▶ **DO THIS**
Copy, from the entries below, each line where the word "scene" can be found.

--- begin ENTRIES ---

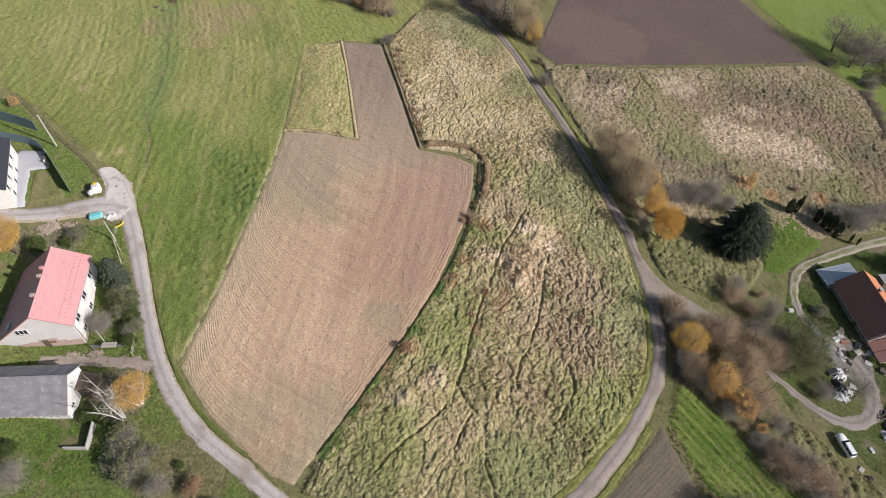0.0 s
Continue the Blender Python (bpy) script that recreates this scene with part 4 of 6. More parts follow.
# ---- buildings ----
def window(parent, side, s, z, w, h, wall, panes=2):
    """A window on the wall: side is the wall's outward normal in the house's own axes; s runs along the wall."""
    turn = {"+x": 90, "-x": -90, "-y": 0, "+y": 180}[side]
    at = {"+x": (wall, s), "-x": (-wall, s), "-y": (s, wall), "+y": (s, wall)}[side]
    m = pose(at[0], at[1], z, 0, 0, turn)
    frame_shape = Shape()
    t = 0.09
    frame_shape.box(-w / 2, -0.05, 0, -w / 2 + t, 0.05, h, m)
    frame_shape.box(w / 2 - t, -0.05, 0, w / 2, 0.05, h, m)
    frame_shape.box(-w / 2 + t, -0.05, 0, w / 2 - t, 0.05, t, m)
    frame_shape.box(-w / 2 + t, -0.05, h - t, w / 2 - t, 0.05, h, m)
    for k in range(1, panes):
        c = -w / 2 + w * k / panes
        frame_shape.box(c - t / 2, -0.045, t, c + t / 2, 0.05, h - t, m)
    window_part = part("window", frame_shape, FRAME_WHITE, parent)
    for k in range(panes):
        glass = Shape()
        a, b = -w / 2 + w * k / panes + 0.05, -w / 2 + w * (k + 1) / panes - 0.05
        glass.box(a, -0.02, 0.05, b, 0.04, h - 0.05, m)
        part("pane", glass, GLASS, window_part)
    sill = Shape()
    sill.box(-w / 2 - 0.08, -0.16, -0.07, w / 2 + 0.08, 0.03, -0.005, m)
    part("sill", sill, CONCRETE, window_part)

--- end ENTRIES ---
--- begin ENTRIES ---

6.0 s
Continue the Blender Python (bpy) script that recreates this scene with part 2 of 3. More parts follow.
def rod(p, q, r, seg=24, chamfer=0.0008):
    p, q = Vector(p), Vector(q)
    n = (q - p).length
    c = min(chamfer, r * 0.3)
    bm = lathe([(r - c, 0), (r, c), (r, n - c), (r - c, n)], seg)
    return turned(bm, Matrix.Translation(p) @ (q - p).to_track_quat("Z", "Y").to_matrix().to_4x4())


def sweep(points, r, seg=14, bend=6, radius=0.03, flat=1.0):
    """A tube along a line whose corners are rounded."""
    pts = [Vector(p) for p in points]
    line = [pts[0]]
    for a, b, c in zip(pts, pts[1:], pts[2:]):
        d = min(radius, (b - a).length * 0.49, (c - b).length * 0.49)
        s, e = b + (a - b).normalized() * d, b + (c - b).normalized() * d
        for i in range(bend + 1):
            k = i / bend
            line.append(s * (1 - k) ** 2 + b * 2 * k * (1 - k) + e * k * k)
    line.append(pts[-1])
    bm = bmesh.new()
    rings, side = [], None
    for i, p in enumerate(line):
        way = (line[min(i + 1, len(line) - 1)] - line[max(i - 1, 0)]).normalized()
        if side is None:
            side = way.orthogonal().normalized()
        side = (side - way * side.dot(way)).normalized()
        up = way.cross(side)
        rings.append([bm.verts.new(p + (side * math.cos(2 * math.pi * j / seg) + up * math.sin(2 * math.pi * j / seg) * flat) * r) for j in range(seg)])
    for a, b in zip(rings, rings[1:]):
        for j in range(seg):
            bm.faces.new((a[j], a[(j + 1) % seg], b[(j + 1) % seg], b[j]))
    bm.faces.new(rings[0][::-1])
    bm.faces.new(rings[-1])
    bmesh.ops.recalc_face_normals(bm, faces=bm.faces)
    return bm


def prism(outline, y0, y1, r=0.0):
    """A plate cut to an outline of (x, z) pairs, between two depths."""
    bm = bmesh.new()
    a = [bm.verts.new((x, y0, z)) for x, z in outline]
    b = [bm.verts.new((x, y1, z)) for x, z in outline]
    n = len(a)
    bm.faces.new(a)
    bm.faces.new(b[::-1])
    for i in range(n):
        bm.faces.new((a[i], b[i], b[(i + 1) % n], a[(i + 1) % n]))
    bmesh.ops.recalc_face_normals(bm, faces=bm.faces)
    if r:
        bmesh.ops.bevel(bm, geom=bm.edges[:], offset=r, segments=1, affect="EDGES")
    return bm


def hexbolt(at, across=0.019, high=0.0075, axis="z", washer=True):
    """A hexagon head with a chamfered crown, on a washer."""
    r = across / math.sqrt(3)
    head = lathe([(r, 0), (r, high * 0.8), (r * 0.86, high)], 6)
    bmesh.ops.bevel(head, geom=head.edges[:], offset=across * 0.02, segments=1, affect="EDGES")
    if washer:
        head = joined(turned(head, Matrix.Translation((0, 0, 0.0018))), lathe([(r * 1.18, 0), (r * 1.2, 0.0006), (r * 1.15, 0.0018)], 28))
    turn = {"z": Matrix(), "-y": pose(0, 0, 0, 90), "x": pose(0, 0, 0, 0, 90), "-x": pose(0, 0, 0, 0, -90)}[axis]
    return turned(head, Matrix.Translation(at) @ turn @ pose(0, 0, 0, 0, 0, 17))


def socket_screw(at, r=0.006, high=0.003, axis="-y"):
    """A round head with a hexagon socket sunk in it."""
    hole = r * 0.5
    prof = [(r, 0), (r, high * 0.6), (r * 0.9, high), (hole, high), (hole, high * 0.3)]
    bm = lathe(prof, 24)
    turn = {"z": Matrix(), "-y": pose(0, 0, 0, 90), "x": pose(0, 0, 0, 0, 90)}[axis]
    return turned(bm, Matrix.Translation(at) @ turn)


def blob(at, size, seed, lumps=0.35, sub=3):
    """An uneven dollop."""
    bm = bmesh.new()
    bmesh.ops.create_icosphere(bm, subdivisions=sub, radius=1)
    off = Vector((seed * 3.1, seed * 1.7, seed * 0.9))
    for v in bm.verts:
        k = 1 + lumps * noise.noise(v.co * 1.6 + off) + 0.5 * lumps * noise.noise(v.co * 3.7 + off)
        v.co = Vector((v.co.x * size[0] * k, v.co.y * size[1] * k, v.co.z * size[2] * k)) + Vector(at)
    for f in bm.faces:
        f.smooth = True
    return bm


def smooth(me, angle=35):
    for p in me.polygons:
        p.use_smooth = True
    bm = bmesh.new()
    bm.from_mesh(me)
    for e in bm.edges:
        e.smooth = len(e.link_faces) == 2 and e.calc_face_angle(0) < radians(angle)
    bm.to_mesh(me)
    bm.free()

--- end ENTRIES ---
--- begin ENTRIES ---

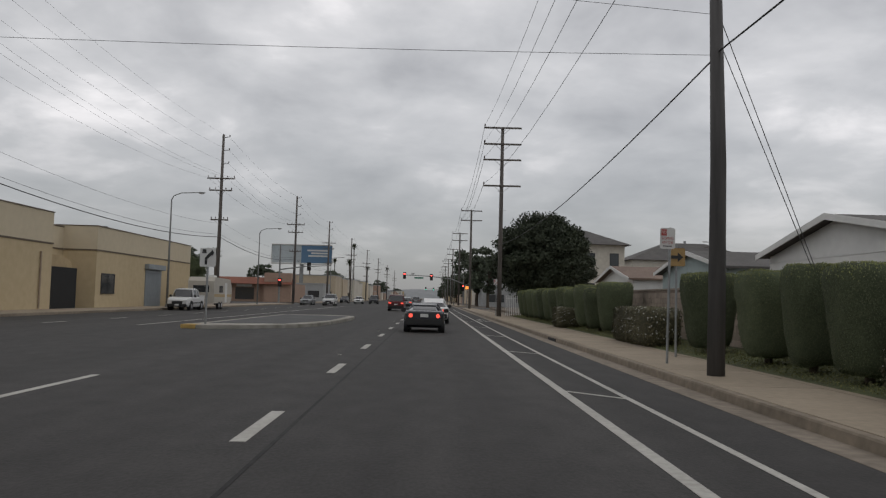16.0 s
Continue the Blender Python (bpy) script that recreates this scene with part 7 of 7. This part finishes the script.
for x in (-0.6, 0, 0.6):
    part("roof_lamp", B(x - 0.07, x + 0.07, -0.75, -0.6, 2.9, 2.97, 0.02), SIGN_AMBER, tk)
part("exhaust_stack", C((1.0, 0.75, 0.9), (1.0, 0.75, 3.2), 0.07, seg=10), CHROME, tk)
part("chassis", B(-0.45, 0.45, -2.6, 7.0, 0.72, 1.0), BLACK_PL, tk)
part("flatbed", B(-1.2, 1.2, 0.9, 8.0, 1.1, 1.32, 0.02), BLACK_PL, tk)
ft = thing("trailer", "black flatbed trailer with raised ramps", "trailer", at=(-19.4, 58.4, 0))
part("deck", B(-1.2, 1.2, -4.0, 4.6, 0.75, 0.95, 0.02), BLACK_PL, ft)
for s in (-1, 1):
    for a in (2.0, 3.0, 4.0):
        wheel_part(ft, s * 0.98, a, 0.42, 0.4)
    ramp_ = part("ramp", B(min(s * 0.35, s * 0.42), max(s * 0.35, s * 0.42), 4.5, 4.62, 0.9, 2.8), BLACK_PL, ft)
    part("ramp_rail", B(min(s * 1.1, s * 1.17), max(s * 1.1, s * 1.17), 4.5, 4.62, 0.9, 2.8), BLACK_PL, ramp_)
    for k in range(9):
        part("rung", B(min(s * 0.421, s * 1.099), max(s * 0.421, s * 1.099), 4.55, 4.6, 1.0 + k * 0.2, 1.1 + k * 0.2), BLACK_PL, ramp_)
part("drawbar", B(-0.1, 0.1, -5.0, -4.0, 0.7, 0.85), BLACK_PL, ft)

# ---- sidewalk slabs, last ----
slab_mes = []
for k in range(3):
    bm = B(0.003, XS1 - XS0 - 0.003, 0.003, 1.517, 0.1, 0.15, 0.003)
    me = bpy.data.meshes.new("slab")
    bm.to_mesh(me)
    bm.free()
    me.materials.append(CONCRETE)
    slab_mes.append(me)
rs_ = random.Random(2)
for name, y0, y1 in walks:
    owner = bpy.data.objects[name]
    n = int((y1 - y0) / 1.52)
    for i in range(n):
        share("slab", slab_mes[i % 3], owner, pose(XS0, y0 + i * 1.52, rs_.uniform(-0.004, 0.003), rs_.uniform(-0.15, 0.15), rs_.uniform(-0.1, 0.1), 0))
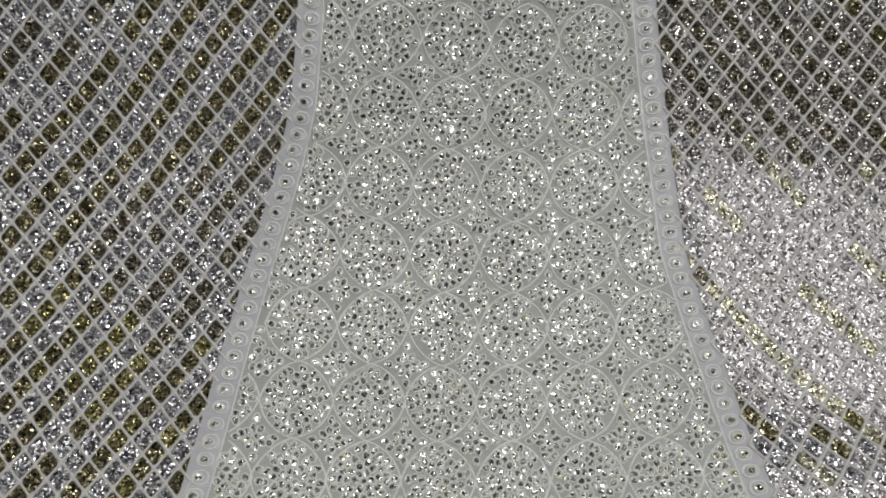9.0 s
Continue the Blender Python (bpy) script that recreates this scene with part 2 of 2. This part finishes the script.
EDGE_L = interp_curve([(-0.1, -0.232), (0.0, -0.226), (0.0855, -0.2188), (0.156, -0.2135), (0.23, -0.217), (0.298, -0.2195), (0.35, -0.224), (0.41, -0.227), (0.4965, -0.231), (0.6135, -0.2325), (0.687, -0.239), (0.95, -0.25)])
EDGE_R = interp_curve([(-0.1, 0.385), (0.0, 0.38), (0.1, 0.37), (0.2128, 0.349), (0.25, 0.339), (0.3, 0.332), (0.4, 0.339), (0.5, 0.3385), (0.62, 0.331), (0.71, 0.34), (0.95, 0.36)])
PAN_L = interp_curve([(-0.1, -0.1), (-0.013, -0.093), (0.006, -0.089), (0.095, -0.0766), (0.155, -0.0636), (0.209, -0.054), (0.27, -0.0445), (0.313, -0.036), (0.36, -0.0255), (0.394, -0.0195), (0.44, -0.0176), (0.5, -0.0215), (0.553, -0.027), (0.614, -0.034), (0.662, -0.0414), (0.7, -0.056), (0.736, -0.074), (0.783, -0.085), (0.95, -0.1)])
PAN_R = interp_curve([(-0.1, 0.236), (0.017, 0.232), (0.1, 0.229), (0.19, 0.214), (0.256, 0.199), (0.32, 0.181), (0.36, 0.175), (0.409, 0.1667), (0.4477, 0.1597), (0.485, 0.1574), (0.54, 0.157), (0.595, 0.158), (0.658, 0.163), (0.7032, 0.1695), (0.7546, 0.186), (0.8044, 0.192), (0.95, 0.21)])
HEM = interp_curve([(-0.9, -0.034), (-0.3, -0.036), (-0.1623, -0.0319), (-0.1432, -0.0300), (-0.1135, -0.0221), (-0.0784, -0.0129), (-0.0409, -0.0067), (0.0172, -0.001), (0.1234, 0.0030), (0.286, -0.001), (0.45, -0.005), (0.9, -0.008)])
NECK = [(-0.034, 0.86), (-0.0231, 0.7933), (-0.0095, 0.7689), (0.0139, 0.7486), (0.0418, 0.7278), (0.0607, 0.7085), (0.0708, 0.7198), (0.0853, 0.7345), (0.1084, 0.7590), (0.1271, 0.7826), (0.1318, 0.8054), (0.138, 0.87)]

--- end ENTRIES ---

▶ **RIGHT ANSWER**
Continue the Blender Python (bpy) script that recreates this scene with part 4 of 6. More parts follow.
Continue the Blender Python (bpy) script that recreates this scene with part 2 of 3. More parts follow.
Continue the Blender Python (bpy) script that recreates this scene with part 7 of 7. This part finishes the script.
Continue the Blender Python (bpy) script that recreates this scene with part 2 of 2. This part finishes the script.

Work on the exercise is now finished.